Forbidden lives
WHAT DOES IT MEAN TO LIVE A FORBIDDEN LIFE? SOPHIE WARD HEARS FROM THE PANELISTS SET TO DISCUSS THE TOPIC AT THIS YEAR’S HOMOTOPIA FESTIVAL IN LIVERPOOL
“Do people always fall in love with things they can’t have?”
“Always,” Carol said, smiling, too. Patricia Highsmith, The Price of Salt (Carol)
So it must have seemed to Patricia Highsmith and the women she encountered in the New York of the 1950s. Impossible attractions, to be pursued in secret if at all, with the understanding that such love might be more enhanced than diminished by the nature of the forbidden.

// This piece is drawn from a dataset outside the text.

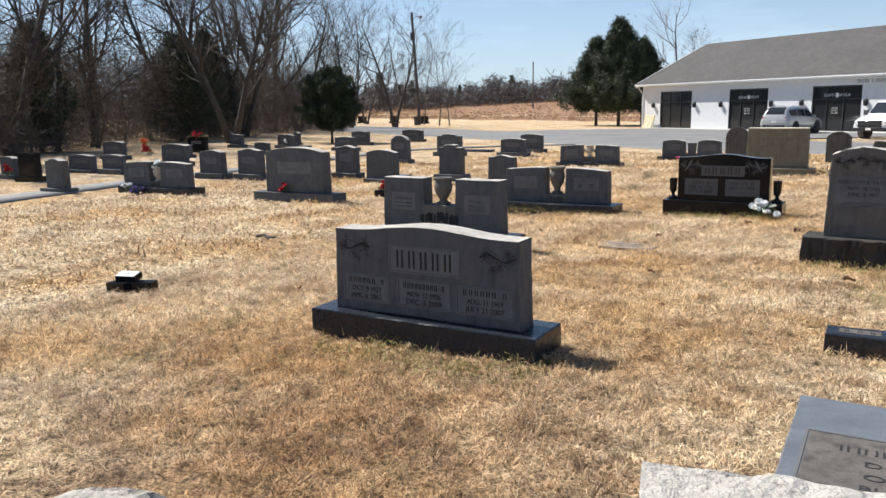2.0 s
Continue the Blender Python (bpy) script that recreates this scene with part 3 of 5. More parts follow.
bars([5, 4], -0.17, -0.011, 0.29, 0.03, ETCH, root, tilt, 0.2)

# tan stone with a family name, and old tablets behind it
root, yd = headstone("tan_headstone", -3.65, -2.19, 16.82, 0.14, 0.5, [(0.0, 1.16, 0.94, "flat")], SANDSTONE, "tan granite gravestone with a pale top on a low base", SANDSTONE, 0.26, 2.0, 0.006, 0.015, 0.12)
part("cap", Geo().slab(rect(-0.585, yd, 0.585, yd + 0.26), 0.935, 0.965, "z", 0.008, 3, 3, 0.012), plain("cream_stone", (0.62, 0.56, 0.42), 0.8, 0, 0.15, 20), root, "thin cream slab along the top")
bars([7], 0.0, yd - 0.001, 0.70, 0.075, INSCRIPTION_SOFT, root, None, 0.62)
part("divider", Geo().box(-0.003, yd - 0.002, 0.34, 0.003, yd + 0.003, 0.63), INSCRIPTION_SOFT, root)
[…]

Highsmith, educated and independent, lived and wrote in a time when lesbianism was certainly unacceptable but was also, unlike male homosexuality, inconceivable. As Todd Haynes, director of the recent film adaptation of Carol, discussed in an interview with Film Comment last year, “the just unimagined notions of what love between women might look like and how it might be explored” are at the centre of Highsmith’s novel, and how this opacity allowed for a certain amount of freedom in society.
While neither Carol or her lover Therese escape from their affair unpunished, such a concept of the “forbidden” with its frisson of naughtiness and taboo hardly bears the weight of biblical consequence; a fruit which must not be tasted lest the wrath of the Creator banishes you from paradise. Or your religion, country, society and home. Or perhaps, that is too superficial an understanding of the women’s torment. Perhaps, they truly do lose paradise.
When the television adaptation of Joanna Trollope’s novel A Village Affair was first shown in 1995, many women asked me why the two female protagonists, played by myself and Kerry Fox, did not end up together. They were in love, they had weathered the disapproval of their families and a marital break-up, why could they not have had a fairy-tale ending? I, too, was concerned at the unhappy resolution and believed that life could have been very different for the lovers if they had been braver. Within two years I understood better the very particular challenges my character had faced when, living in a small English village, married to a man and with two young children, I fell in love with my now wife. For a long time it seemed it would have been very much easier to not be in love, to not pursue a life together, possibly not to exist at all, rather than face the verbal slings and newsprint arrows of my outrageous fortune.